While avoiding conflicts of interest is always the best means of ensuring faithful service to an employer or client, in practice this course of action is not always an option. Indeed, the language of canon 4 itself admits the possibility of an ethical dilemma. How does an engineer proceed, for example, when the best interests of his or her employer or client are not wholly consistent
One important means of dealing with situations in which a potential conflict is inescapable is proposed in category (a) in the guidelines to practice for canon 4: "Engineers...shall promptly inform their employers or clients of any business association, interests, or circumstances which could influence their judgment or the quality of their services." Disclosing a conflict to all parties involved is important because it enables the parties to make informed decisions about the engineer's service. They can proceed on the belief that the engineer is still capable of performing objectively or can seek another means of securing independent expertise
Yet while disclosure is often key to navigating conflicts of interest, it is important for engineers to recognize that disclosure alone is not a cure-all for ethical quandaries. Engineers must still honor their ethical obligations with regard to truthfulness, integrity, and faithful service, and if in the end an engineer's conflict is such that he or she may not be able to adhere to those principles, then to truly be a "faithful agent" he or she may have to not only disclose information about a possible conflict but even step away from the situation giving rise to the conflict
Indeed, the code describes at least one situation in which stepping away from a conflict is not merely recommended but required.

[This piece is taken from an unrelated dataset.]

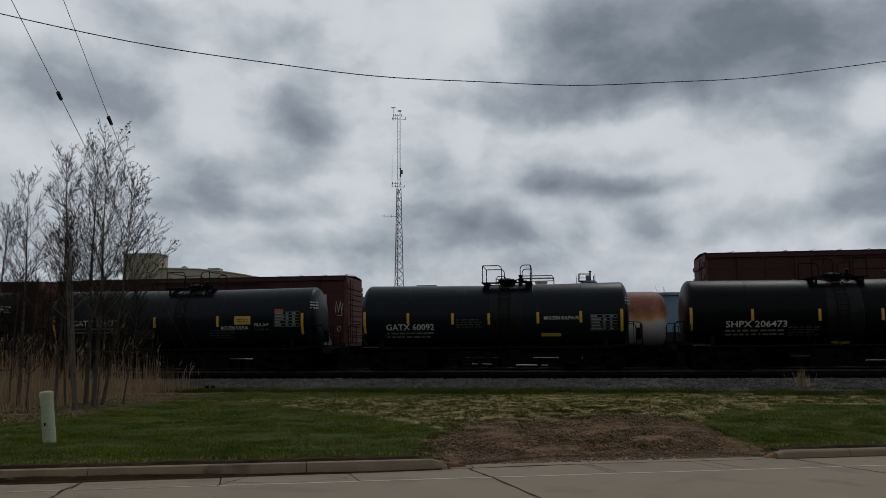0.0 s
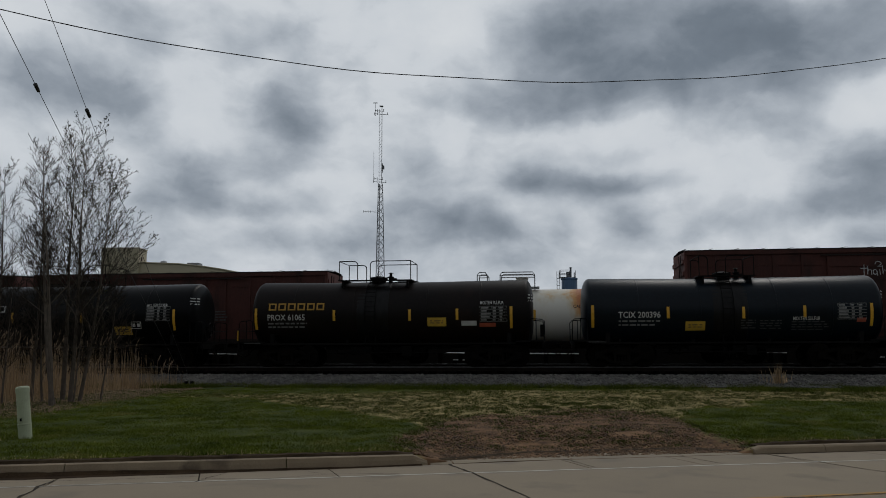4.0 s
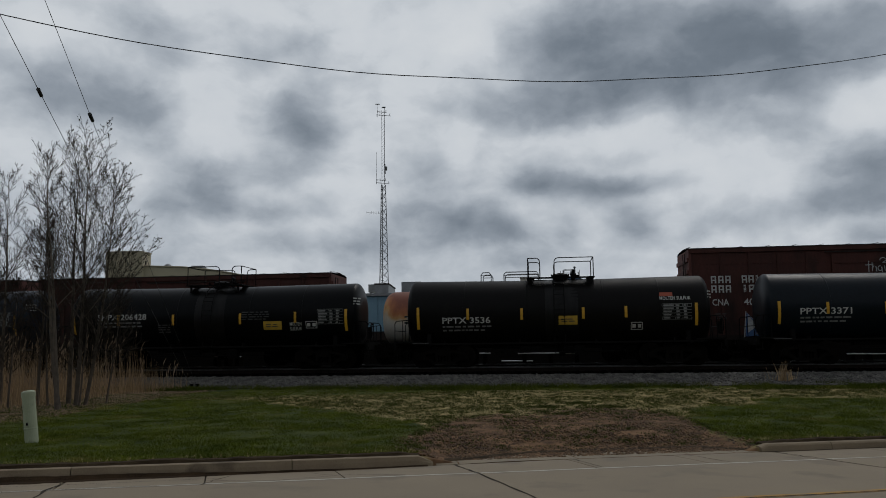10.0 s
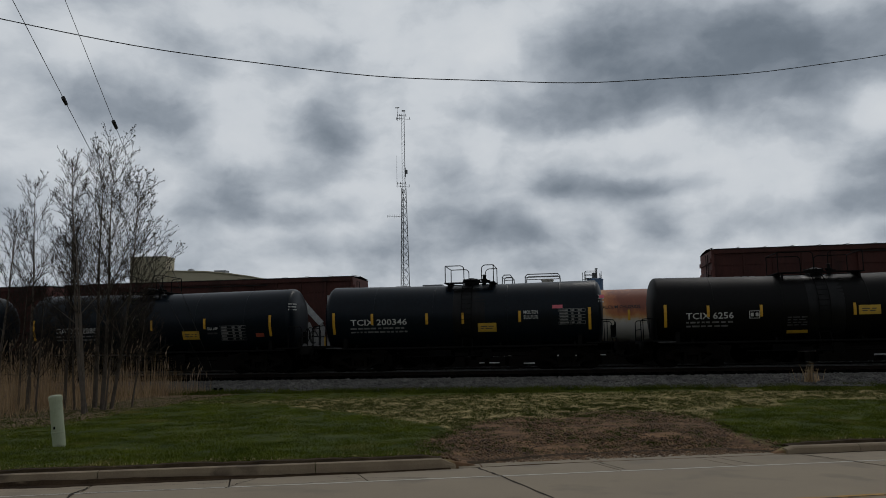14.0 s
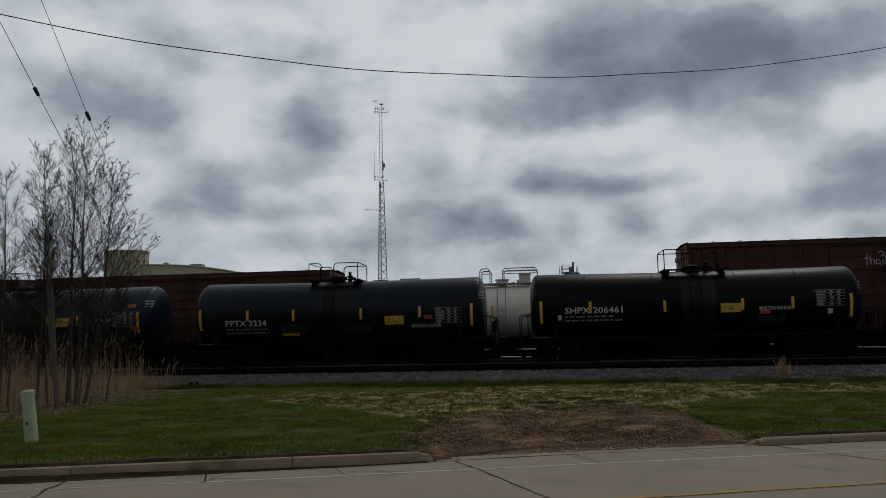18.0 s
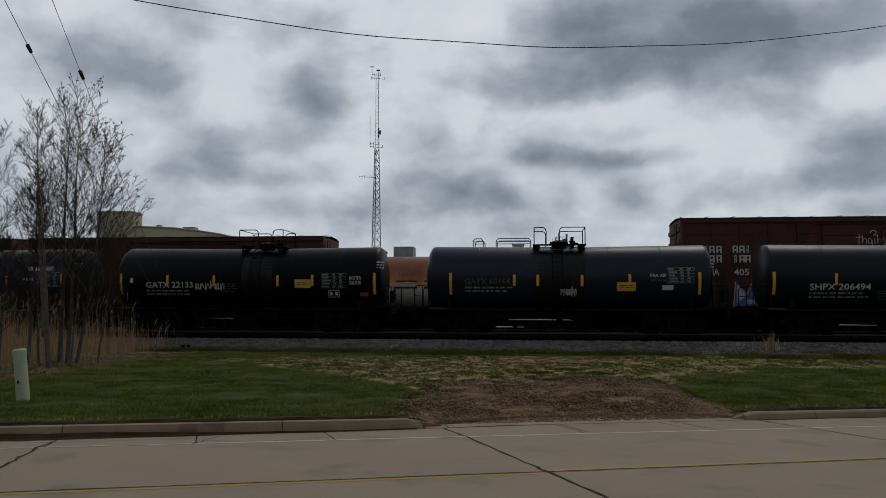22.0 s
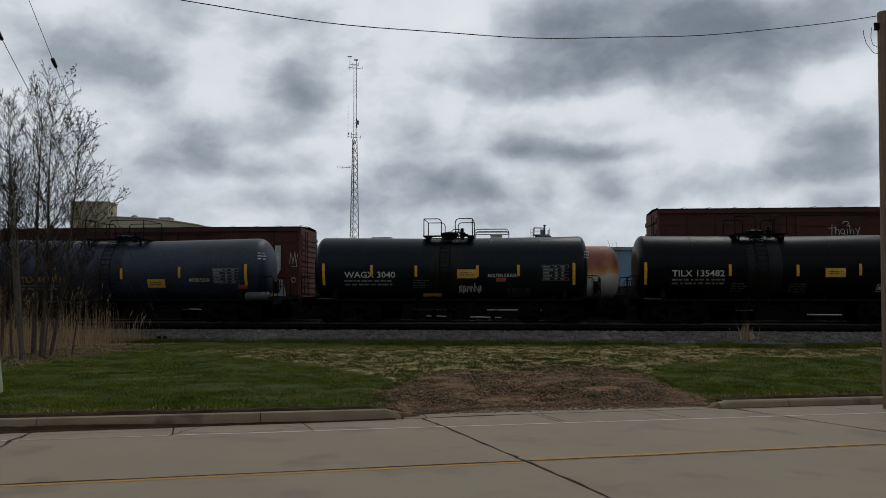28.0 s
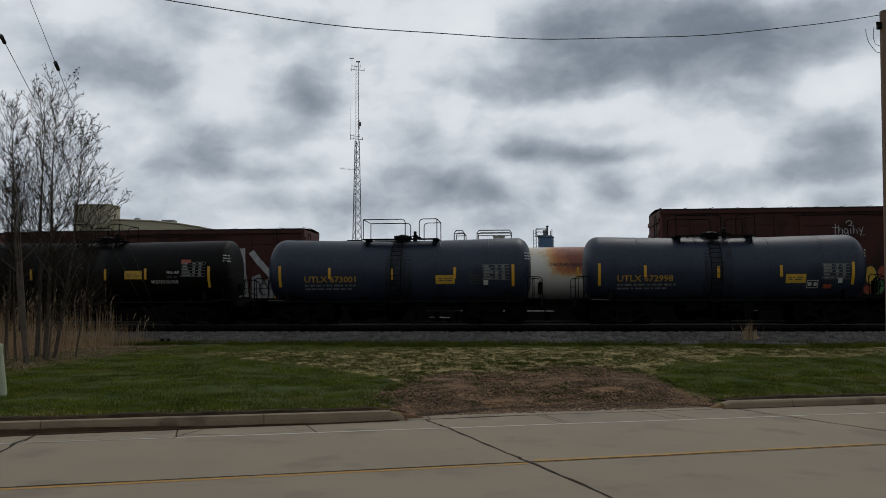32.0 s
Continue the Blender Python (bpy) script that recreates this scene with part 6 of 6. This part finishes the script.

Category (d) in the guidelines to practice for canon 4 has this to say: "Engineers in public service as members, advisers, or employees of a governmental body or department shall not participate in considerations or actions with respect to services solicited or provided by them or their organization in private or public engineering practice." While this applies only to the limited case of an engineer involved in a public review of his or her private work, it is interesting to note that this provision does not expressly permit the engineer to resolve the issue by disclosure to the agency. This may reflect a recognition of the engineer's higher duty to the public welfare, or it may simply be that, because the public engineer's ultimate "client" in this case is the public that relies on the agency's services, disclosure to the agency alone is not sufficient to dispel the conflict
Applying these provisions to the case at hand, the members of the CPC felt that the ASCE members' conduct represented a potential violation of canon 4. First, neither member had disclosed the firms' common ownership until prompted to do so by the reporter's investigation. Second, for the engineer serving as a principal of the consulting firm, it appeared that he had offered advice in his public capacity concerning services from an organization that shared ownership with his firm.
When contacted by the CPC, the two members vehemently denied all suggestions of impropriety. They claimed that the holding company's purchase of the consulting firm had not been completed at the time of the news reports and that the holding company had no authority or influence over the consulting firm's actions. While a purchase agreement had been executed a year earlier, the firm's shares were still being held in escrow pending fulfillment of several conditions, one being a requirement that several key employees sign retention agreements to stay with the firm. The accused members argued that these employees would never have agreed to sign such agreements in the face of an improper arrangement, and they invited the CPC to contact these employees for corroboration. They further stated that while they expected the purchase would bar the contractor from future work for the commission, they considered the two entities at present to be operating independently of each other.
With regard to the consulting firm's involvement in steering work to the contracting firm, the members claimed that only three contracts had been awarded after the holding company's offer to the consulting firm had been executed. The first, they alleged, had been the subject of negotiations for some time prior to the purchase, and the consulting firm had not been involved in reviewing the proposal. The other two were additions to a contract already being performed by the contractor. The members claimed that these additions had been requested by the state agency, and while the consulting firm had reviewed the contractor's proposals, it had merely checked the submissions for conformity with the project scope and consistency with past fees
The members avowed that they had never taken any action to violate the agency's trust. They noted that despite six months of scrutiny by both the media and the public agency, no one had ever suggested that the contractor had received more than a fair and competitive fee for its services or that the consulting firm had not fully and fairly reviewed all work submitted by the contracting firm. Finally, they noted that the agency itself was satisfied that the firms had not acted improperly. In fact, it had recently renewed its long-standing agreement with the consulting firm
In view of the complex timing of the transactions and the absence of interest on the part of any state investigative entity, the members of the CPC ultimately felt that they lacked sufficient evidence to support disciplinary action. However, the committee members felt strongly that both individuals had failed to honor their canon 4 obligation to serve as faithful agents. Even in the absence of proof that the two members had advanced their personal interests to the detriment of their client's, their actions had at a minimum exposed the client to bad publicity and shaken the public's confidence in the agency's work.
The members of the CPC voted to close the case but sent each of the two members in question a letter noting that "the position in which you placed yourself with respect to your client... was not beneficial to the civil engineering profession nor did it reflect to the credit of civil engineers." The letters concluded by reminding the members that their duty as civil engineers was to avoid situations that could lead to a conflict of interest and advising them to be more mindful of such dangers in the future.
Tara Hoke is ASCE’s general counsel and a contributing editor to Civil Engineering.